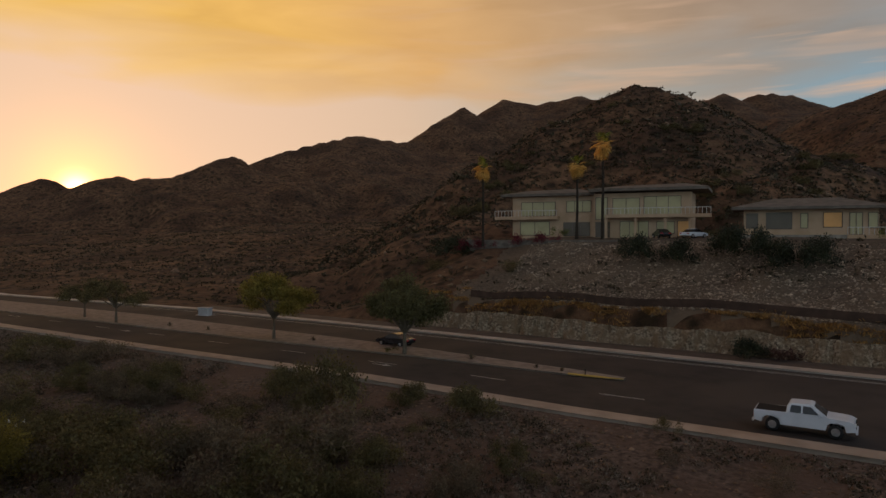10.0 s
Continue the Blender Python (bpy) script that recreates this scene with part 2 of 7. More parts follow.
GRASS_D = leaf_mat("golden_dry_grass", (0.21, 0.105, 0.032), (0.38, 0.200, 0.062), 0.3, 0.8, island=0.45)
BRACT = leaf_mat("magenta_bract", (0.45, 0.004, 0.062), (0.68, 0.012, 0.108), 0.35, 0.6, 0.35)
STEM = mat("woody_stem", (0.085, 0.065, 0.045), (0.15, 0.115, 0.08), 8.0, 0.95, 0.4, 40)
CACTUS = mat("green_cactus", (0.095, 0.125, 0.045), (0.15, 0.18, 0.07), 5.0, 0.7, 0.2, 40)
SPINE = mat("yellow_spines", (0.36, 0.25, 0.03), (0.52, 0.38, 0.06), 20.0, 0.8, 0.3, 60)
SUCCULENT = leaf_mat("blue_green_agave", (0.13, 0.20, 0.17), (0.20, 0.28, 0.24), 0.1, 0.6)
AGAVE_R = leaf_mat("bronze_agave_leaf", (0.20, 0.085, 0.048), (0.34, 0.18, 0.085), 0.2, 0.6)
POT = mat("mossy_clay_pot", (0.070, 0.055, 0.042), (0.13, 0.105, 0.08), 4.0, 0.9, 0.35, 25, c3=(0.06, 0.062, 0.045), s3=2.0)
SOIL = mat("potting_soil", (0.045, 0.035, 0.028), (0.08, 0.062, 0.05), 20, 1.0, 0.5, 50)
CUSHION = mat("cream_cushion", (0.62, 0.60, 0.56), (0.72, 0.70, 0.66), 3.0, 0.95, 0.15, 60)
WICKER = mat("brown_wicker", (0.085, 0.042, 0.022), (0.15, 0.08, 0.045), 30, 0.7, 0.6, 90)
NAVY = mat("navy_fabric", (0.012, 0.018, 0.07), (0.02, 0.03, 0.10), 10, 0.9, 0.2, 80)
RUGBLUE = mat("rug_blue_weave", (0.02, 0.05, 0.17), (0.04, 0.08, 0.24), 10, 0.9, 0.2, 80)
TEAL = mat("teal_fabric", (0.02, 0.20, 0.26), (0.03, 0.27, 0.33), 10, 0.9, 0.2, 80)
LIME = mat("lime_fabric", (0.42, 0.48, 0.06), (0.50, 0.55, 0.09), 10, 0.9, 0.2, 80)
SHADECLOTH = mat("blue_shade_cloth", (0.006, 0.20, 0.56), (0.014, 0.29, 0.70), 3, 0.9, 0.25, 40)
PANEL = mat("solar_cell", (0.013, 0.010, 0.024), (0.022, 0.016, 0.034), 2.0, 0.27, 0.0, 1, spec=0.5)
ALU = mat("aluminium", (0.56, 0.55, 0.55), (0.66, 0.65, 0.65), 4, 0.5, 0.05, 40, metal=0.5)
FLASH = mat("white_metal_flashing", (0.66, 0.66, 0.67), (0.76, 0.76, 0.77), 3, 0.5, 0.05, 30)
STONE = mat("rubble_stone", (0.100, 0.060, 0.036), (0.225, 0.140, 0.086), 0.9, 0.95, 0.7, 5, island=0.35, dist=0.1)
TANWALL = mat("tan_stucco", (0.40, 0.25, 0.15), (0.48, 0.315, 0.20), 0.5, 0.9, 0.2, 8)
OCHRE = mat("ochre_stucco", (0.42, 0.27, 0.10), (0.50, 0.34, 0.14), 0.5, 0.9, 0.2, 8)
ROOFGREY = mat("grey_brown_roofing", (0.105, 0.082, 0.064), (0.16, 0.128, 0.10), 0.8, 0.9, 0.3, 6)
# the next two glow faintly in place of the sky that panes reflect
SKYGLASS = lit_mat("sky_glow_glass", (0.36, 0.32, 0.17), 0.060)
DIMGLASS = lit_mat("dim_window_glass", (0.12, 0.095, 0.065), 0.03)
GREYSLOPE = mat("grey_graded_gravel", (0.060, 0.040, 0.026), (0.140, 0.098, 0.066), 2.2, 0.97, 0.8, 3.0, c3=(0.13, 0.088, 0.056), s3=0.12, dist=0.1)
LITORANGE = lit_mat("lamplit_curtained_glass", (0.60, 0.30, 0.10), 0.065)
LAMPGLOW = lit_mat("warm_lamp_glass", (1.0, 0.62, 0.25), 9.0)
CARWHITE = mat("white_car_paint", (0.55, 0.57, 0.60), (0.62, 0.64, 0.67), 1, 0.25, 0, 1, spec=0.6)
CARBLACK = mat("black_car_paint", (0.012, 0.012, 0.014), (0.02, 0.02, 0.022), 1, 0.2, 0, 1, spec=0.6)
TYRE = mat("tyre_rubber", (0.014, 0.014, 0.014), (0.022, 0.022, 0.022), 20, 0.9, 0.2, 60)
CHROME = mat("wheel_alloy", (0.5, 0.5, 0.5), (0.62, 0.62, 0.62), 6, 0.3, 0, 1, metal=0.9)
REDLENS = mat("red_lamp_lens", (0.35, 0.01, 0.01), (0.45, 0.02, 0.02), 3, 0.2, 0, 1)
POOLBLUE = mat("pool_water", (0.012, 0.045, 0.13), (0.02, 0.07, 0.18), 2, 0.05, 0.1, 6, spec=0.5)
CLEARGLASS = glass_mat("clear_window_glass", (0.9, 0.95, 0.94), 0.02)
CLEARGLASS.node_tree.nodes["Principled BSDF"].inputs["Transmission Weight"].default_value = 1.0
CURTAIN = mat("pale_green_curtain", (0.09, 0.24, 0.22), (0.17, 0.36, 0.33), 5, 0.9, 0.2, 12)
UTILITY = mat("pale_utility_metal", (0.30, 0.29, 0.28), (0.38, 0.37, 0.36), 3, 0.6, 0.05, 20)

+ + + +

[What the task requires]
Repeat all of the data above word for word, minus the pictures.

[Written solution]
10.0 s
Continue the Blender Python (bpy) script that recreates this scene with part 2 of 7. More parts follow.
GRASS_D = leaf_mat("golden_dry_grass", (0.21, 0.105, 0.032), (0.38, 0.200, 0.062), 0.3, 0.8, island=0.45)
BRACT = leaf_mat("magenta_bract", (0.45, 0.004, 0.062), (0.68, 0.012, 0.108), 0.35, 0.6, 0.35)
STEM = mat("woody_stem", (0.085, 0.065, 0.045), (0.15, 0.115, 0.08), 8.0, 0.95, 0.4, 40)
CACTUS = mat("green_cactus", (0.095, 0.125, 0.045), (0.15, 0.18, 0.07), 5.0, 0.7, 0.2, 40)
SPINE = mat("yellow_spines", (0.36, 0.25, 0.03), (0.52, 0.38, 0.06), 20.0, 0.8, 0.3, 60)
SUCCULENT = leaf_mat("blue_green_agave", (0.13, 0.20, 0.17), (0.20, 0.28, 0.24), 0.1, 0.6)
AGAVE_R = leaf_mat("bronze_agave_leaf", (0.20, 0.085, 0.048), (0.34, 0.18, 0.085), 0.2, 0.6)
POT = mat("mossy_clay_pot", (0.070, 0.055, 0.042), (0.13, 0.105, 0.08), 4.0, 0.9, 0.35, 25, c3=(0.06, 0.062, 0.045), s3=2.0)
SOIL = mat("potting_soil", (0.045, 0.035, 0.028), (0.08, 0.062, 0.05), 20, 1.0, 0.5, 50)
CUSHION = mat("cream_cushion", (0.62, 0.60, 0.56), (0.72, 0.70, 0.66), 3.0, 0.95, 0.15, 60)
WICKER = mat("brown_wicker", (0.085, 0.042, 0.022), (0.15, 0.08, 0.045), 30, 0.7, 0.6, 90)
NAVY = mat("navy_fabric", (0.012, 0.018, 0.07), (0.02, 0.03, 0.10), 10, 0.9, 0.2, 80)
RUGBLUE = mat("rug_blue_weave", (0.02, 0.05, 0.17), (0.04, 0.08, 0.24), 10, 0.9, 0.2, 80)
TEAL = mat("teal_fabric", (0.02, 0.20, 0.26), (0.03, 0.27, 0.33), 10, 0.9, 0.2, 80)
LIME = mat("lime_fabric", (0.42, 0.48, 0.06), (0.50, 0.55, 0.09), 10, 0.9, 0.2, 80)
SHADECLOTH = mat("blue_shade_cloth", (0.006, 0.20, 0.56), (0.014, 0.29, 0.70), 3, 0.9, 0.25, 40)
PANEL = mat("solar_cell", (0.013, 0.010, 0.024), (0.022, 0.016, 0.034), 2.0, 0.27, 0.0, 1, spec=0.5)
ALU = mat("aluminium", (0.56, 0.55, 0.55), (0.66, 0.65, 0.65), 4, 0.5, 0.05, 40, metal=0.5)
FLASH = mat("white_metal_flashing", (0.66, 0.66, 0.67), (0.76, 0.76, 0.77), 3, 0.5, 0.05, 30)
STONE = mat("rubble_stone", (0.100, 0.060, 0.036), (0.225, 0.140, 0.086), 0.9, 0.95, 0.7, 5, island=0.35, dist=0.1)
TANWALL = mat("tan_stucco", (0.40, 0.25, 0.15), (0.48, 0.315, 0.20), 0.5, 0.9, 0.2, 8)
OCHRE = mat("ochre_stucco", (0.42, 0.27, 0.10), (0.50, 0.34, 0.14), 0.5, 0.9, 0.2, 8)
ROOFGREY = mat("grey_brown_roofing", (0.105, 0.082, 0.064), (0.16, 0.128, 0.10), 0.8, 0.9, 0.3, 6)
# the next two glow faintly in place of the sky that panes reflect
SKYGLASS = lit_mat("sky_glow_glass", (0.36, 0.32, 0.17), 0.060)
DIMGLASS = lit_mat("dim_window_glass", (0.12, 0.095, 0.065), 0.03)
GREYSLOPE = mat("grey_graded_gravel", (0.060, 0.040, 0.026), (0.140, 0.098, 0.066), 2.2, 0.97, 0.8, 3.0, c3=(0.13, 0.088, 0.056), s3=0.12, dist=0.1)
LITORANGE = lit_mat("lamplit_curtained_glass", (0.60, 0.30, 0.10), 0.065)
LAMPGLOW = lit_mat("warm_lamp_glass", (1.0, 0.62, 0.25), 9.0)
CARWHITE = mat("white_car_paint", (0.55, 0.57, 0.60), (0.62, 0.64, 0.67), 1, 0.25, 0, 1, spec=0.6)
CARBLACK = mat("black_car_paint", (0.012, 0.012, 0.014), (0.02, 0.02, 0.022), 1, 0.2, 0, 1, spec=0.6)
TYRE = mat("tyre_rubber", (0.014, 0.014, 0.014), (0.022, 0.022, 0.022), 20, 0.9, 0.2, 60)
CHROME = mat("wheel_alloy", (0.5, 0.5, 0.5), (0.62, 0.62, 0.62), 6, 0.3, 0, 1, metal=0.9)
REDLENS = mat("red_lamp_lens", (0.35, 0.01, 0.01), (0.45, 0.02, 0.02), 3, 0.2, 0, 1)
POOLBLUE = mat("pool_water", (0.012, 0.045, 0.13), (0.02, 0.07, 0.18), 2, 0.05, 0.1, 6, spec=0.5)
CLEARGLASS = glass_mat("clear_window_glass", (0.9, 0.95, 0.94), 0.02)
CLEARGLASS.node_tree.nodes["Principled BSDF"].inputs["Transmission Weight"].default_value = 1.0
CURTAIN = mat("pale_green_curtain", (0.09, 0.24, 0.22), (0.17, 0.36, 0.33), 5, 0.9, 0.2, 12)
UTILITY = mat("pale_utility_metal", (0.30, 0.29, 0.28), (0.38, 0.37, 0.36), 3, 0.6, 0.05, 20)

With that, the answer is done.